In the new Kortec Connect package, molders receive the co-injection hot half and the secondary “B” injection unit—Mold-Masters’ standalone E-Multi auxiliary injection system—along with the e-Multi controller. That controller not only establishes the “B” barrel’s settings, but it also regulates the valve-gate openings. Those three-position valve gates utilize a special sequence and allow the speed, profile and compression of injection to be controlled. As part of the process optimization, Kortec Connect takes the signals from the respective injection units for screw position and pressure, and uses the e-Multi controller to graph them, overlaying their data points and allowing the molder to check their synchronization.

A More Flexible Co-injection

This flexible, movable system differs from Kortec’s original entrée into the market: a fixed system incorporated into a new two-shot press with a process developed at Kortec. “In the past, customers would do testing here in our lab and they wouldn’t be as familiar with co-injection,” Sayer explains. “In the end, they’d end up with a full turnkey system, which was possibly a little bit intimidating to them. Now they can kind of walk through the process and understand it before they scale up for full production.”

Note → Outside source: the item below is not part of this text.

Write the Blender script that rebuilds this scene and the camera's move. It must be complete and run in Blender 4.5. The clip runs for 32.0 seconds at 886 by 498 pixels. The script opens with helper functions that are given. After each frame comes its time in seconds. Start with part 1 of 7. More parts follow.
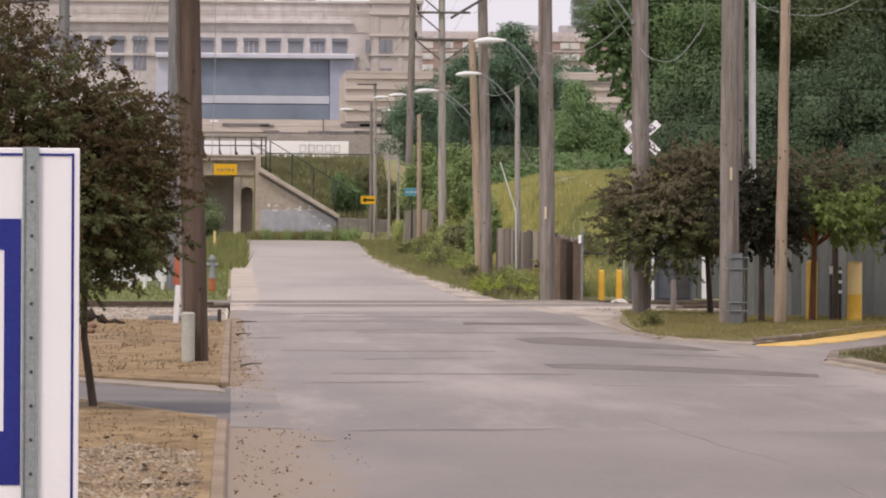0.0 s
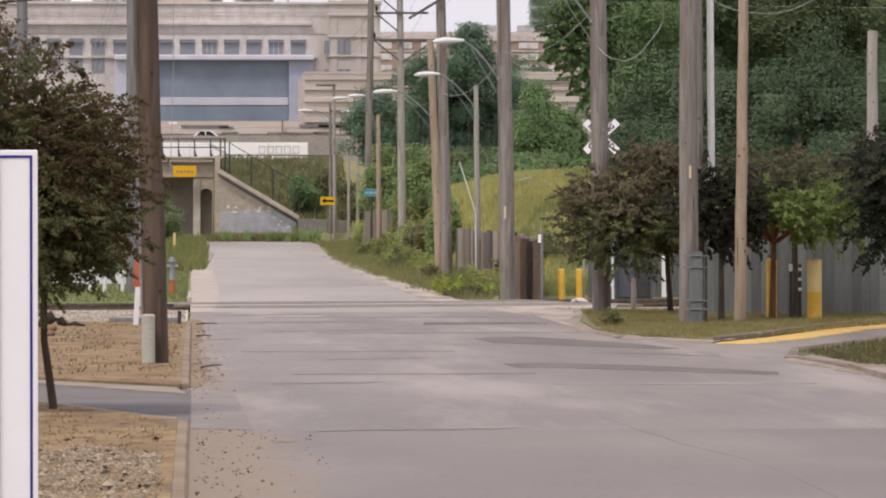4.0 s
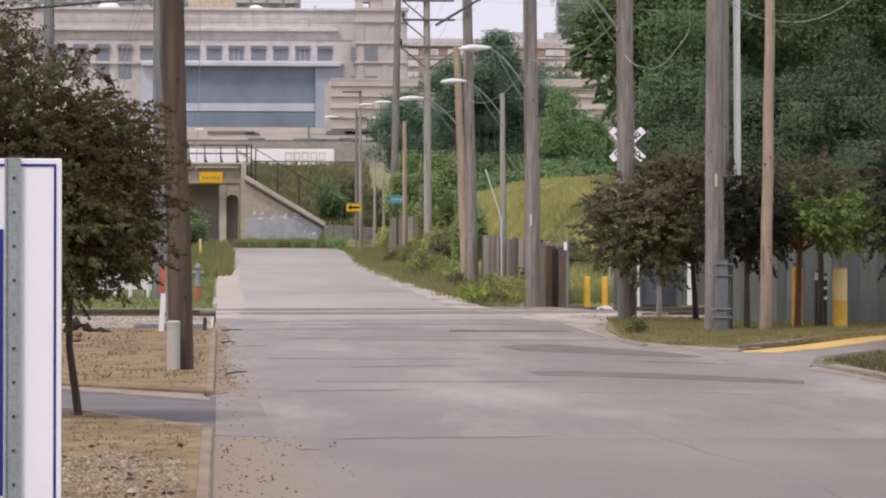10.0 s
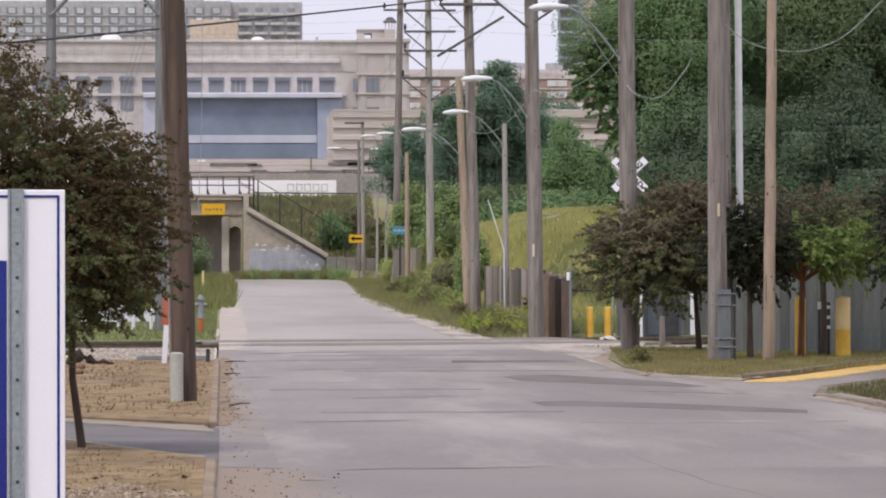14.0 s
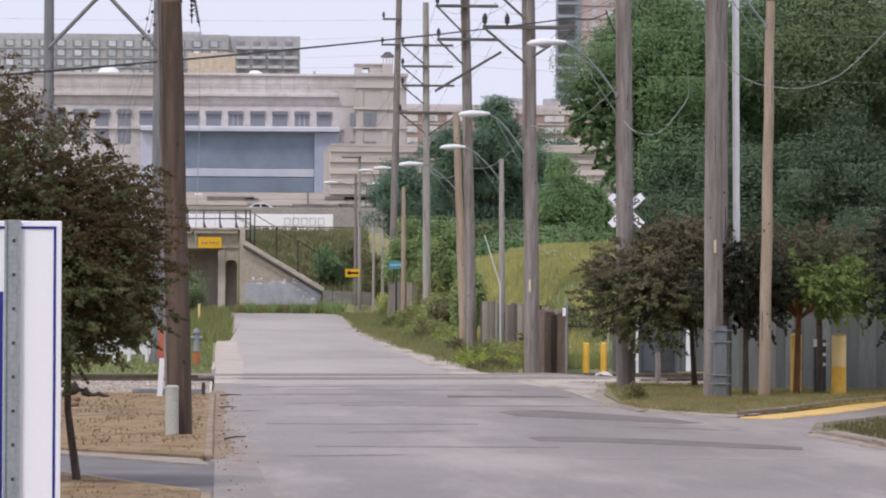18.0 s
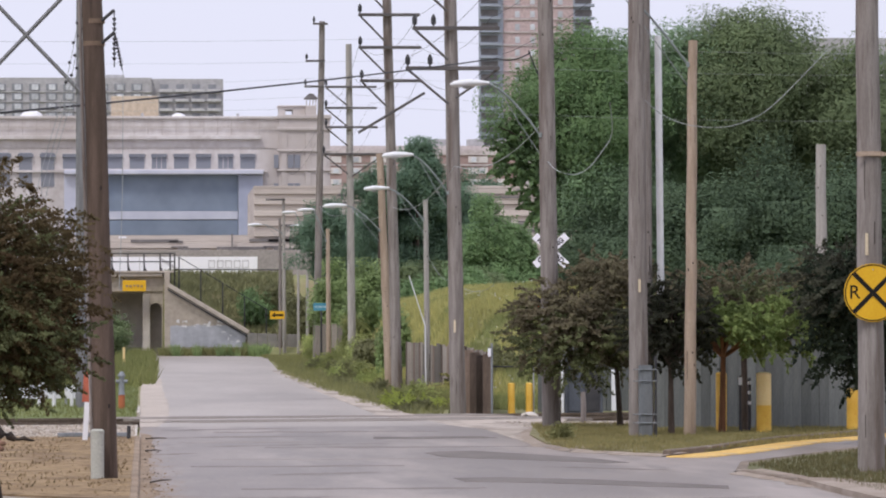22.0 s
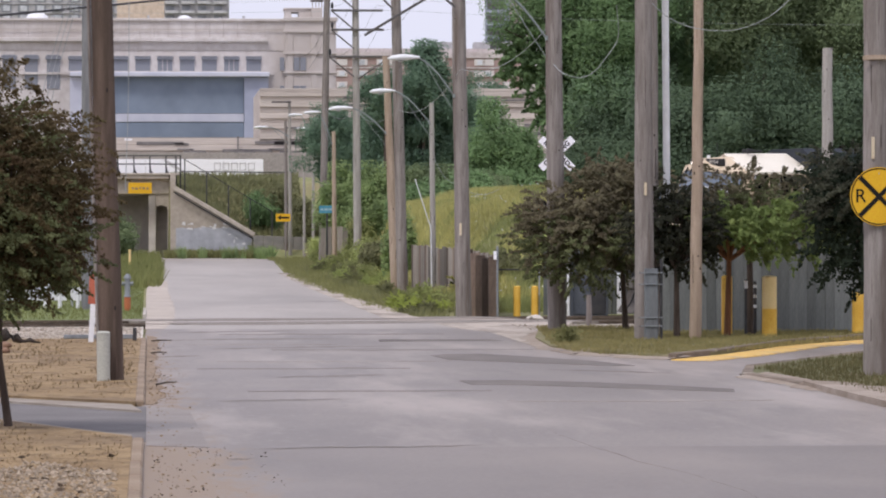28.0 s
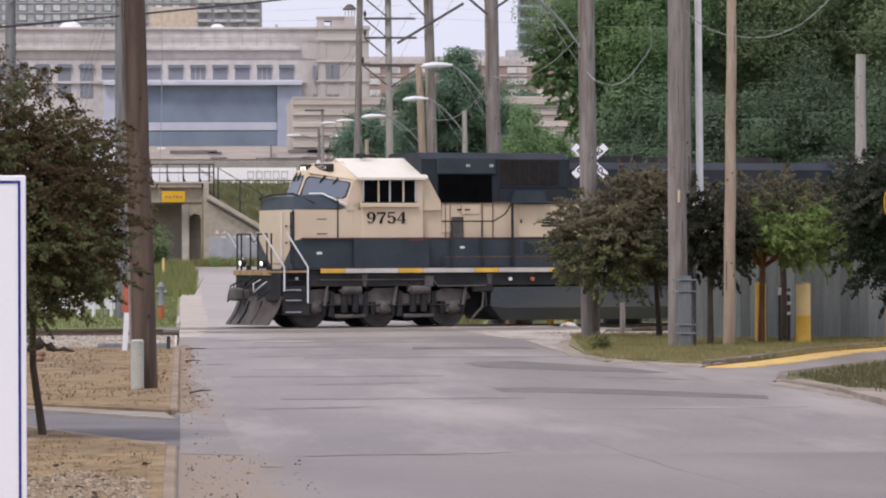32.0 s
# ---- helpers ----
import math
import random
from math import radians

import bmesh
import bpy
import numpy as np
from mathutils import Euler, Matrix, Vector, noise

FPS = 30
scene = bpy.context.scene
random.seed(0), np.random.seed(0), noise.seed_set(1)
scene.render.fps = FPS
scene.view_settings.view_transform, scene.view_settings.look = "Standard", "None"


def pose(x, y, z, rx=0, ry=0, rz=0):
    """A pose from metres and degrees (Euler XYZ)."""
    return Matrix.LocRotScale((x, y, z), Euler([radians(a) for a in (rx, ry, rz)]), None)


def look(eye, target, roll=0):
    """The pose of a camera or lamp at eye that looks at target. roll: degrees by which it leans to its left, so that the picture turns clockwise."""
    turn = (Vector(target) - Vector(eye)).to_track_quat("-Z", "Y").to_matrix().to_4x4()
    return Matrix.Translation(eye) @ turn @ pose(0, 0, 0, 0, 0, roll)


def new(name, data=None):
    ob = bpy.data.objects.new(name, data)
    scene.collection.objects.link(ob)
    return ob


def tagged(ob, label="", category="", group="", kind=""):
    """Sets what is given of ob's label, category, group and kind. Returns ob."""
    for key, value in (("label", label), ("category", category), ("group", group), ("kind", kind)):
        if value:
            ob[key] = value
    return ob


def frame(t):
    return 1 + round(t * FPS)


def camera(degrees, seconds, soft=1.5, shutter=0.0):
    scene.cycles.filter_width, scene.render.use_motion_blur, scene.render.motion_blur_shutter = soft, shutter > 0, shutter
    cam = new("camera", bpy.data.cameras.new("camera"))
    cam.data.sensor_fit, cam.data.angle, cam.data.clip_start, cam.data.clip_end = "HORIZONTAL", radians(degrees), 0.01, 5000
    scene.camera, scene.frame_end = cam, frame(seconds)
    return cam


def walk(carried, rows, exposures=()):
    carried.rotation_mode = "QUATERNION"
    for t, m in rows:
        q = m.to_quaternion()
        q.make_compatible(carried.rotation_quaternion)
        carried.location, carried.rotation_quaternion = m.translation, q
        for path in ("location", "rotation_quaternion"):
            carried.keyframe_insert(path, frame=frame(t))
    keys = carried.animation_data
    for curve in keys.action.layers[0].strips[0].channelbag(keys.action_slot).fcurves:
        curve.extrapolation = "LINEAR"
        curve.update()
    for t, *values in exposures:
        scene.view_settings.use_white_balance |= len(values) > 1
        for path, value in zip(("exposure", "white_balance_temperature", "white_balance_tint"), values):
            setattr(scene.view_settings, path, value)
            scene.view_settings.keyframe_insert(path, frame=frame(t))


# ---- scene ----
# The eye: seconds, side step, rise, yaw, pitch, roll
cam = camera(11.94, 32.0, soft=2.0)
EYE = 2.15
ROWS = [
    (0.0, -0.0073, -0.0004, -2.8210, -0.3373, -0.3270),
    (0.5, -0.0089, 0.0002, -2.9465, -0.3299, -0.2797),
    (1.0, -0.0113, 0.0007, -3.1010, -0.4690, -0.2705),
    (1.5, -0.0084, -0.0007, -3.0908, -0.3598, -0.3918),
    (2.0, -0.0122, -0.0019, -3.2669, -0.4713, -0.5310),
    (2.5, -0.0131, -0.0026, -3.1810, -0.3787, -0.0793),
    (4.5, 0.0016, -0.0072, -3.4490, -0.3321, 0.1095),
    (5.0, 0.0041, -0.0102, -4.1113, -0.5061, -0.3339),
    (5.5, -0.0042, 0.0021, -3.8545, -0.9916, -0.0213),
    (6.0, 0.0033, -0.0003, -3.5096, -1.0250, 0.1710),
    (6.5, -0.0033, -0.0010, -3.4623, -1.2194, 0.1769),
    (7.0, -0.0007, 0.0048, -3.4941, -0.7894, -0.0352),
    (7.5, -0.0054, 0.0028, -3.6641, -1.1818, -0.1534),
    (8.0, -0.0036, 0.0014, -3.7583, -1.2256, 0.1230),
    (8.5, -0.0019, 0.0006, -3.6376, -1.8023, 0.4334),
    (9.0, 0.0034, 0.0031, -3.2077, -0.8758, 0.2260),
    (9.5, 0.0053, 0.0062, -2.9928, -0.2656, -0.0016),
    (10.0, 0.0051, 0.0070, -3.0123, -0.2404, -0.1383),
    (10.5, 0.0053, 0.0053, -3.1621, -0.0614, -0.0981),
    (11.0, 0.0067, 0.0061, -2.9582, -0.0235, -0.0402),
    (11.5, 0.0055, 0.0075, -3.1675, 0.3474, -0.0595),
    (12.0, 0.0030, 0.0042, -3.4198, -0.1968, 0.0063),
    (12.5, 0.0010, 0.0035, -3.3121, -0.3358, 0.0550),
    (13.0, 0.0023, 0.0013, -3.3679, -0.4287, 0.0021),
    (13.5, 0.0005, 0.0022, -3.3376, -0.5165, 0.0206),
    (14.0, 0.0031, 0.0023, -2.9769, 0.1776, 0.0926),
    (14.5, 0.0015, 0.0036, -3.0766, 0.0728, 0.0051),
    (16.5, 0.0110, -0.0051, -3.0358, -0.7072, 0.0352),
    (17.0, 0.0058, -0.0030, -3.1076, 0.7885, -0.0562),
    (17.5, 0.0038, -0.0029, -3.1990, 0.6829, -0.0730),
    (18.0, 0.0018, -0.0014, -3.0294, 0.6504, -0.2875),
    (18.5, 0.0009, -0.0022, -3.2699, 0.4411, 0.0288),
    (19.0, 0.0000, 0.0000, -3.4000, 0.6340, 0.0000),
    (19.5, 0.0002, -0.0037, -3.4295, 1.0452, 0.0976),
    (20.0, -0.0001, -0.0024, -3.2734, 1.1969, 0.0468),
    (20.5, -0.0004, -0.0013, -3.3572, 0.9023, 0.0373),
    (21.0, -0.0004, -0.0028, -3.5787, 1.1346, -0.0011),
    (21.5, -0.0001, -0.0034, -3.8148, 0.9859, 0.2117),
    (22.0, 0.0043, 0.0014, -4.0416, 1.2065, 0.1772),
    (22.5, 0.0017, 0.0023, -4.2571, 0.6547, 0.2965),
    (23.0, 0.0008, 0.0055, -4.2926, 0.2809, 0.2639),
    (23.5, 0.0006, 0.0054, -4.3278, 0.3511, 0.2592),
    (24.0, 0.0008, 0.0018, -4.2925, 0.4843, 0.2563),
    (24.5, 0.0021, 0.0019, -4.0819, 0.4590, 0.2886),
    (25.0, 0.0076, 0.0040, -4.1195, 0.0310, 0.3790),
    (25.5, 0.0046, 0.0076, -3.9458, -0.0263, 0.4210),
    (27.5, -0.0009, 0.0010, -3.7201, 0.2029, 0.1002),
    (28.0, -0.0009, -0.0002, -3.9657, -0.1061, 0.0558),
    (28.5, 0.0009, 0.0021, -3.8040, -0.1072, 0.1445),
    (29.0, 0.0005, 0.0023, -3.7000, 0.0038, 0.0342),
    (29.5, -0.0016, 0.0011, -3.7424, 0.3045, 0.0124),
    (30.0, 0.0001, 0.0004, -3.7542, 0.0953, 0.3037),
    (30.5, 0.0008, 0.0016, -3.9168, -0.0948, 0.4406),
    (31.0, -0.0010, -0.0065, -3.7317, 0.0580, 0.3562),
    (31.5, 0.0007, -0.0073, -3.6139, 0.0323, 0.1876),
    (32.0, -0.0010, -0.0060, -3.5148, 0.0026, 0.2075),
]
walk(cam, [(t, pose(x, 0, EYE + z, 90 + pitch, roll, yaw)) for t, x, z, yaw, pitch, roll in ROWS], [(0, 0.08, 7100, 15), (2, 0.08, 7050, 14), (6, 0.08, 6900, 13), (9, 0.08, 6720, 13), (13, 0.08, 6550, 13), (18, 0.08, 6320, 13), (25, 0.08, 6350, 13), (32, 0.08, 6380, 14)])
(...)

Sayer says her team “starts with the part” when a new customer comes on, working back from the desired component to a system that will suit it, as well as future jobs. “We’ll analyze the system for a range of parts it can run and there’s always a sweet spot,” Sayer says, “but it doesn’t mean it can be used for another part or another application.”

That last point is another key differentiator for Kortec today vs. Kortec of before. “We look at that at the onset of the project as well so that if that project or that part goes away, the equipment will still be useful,” Sayer says.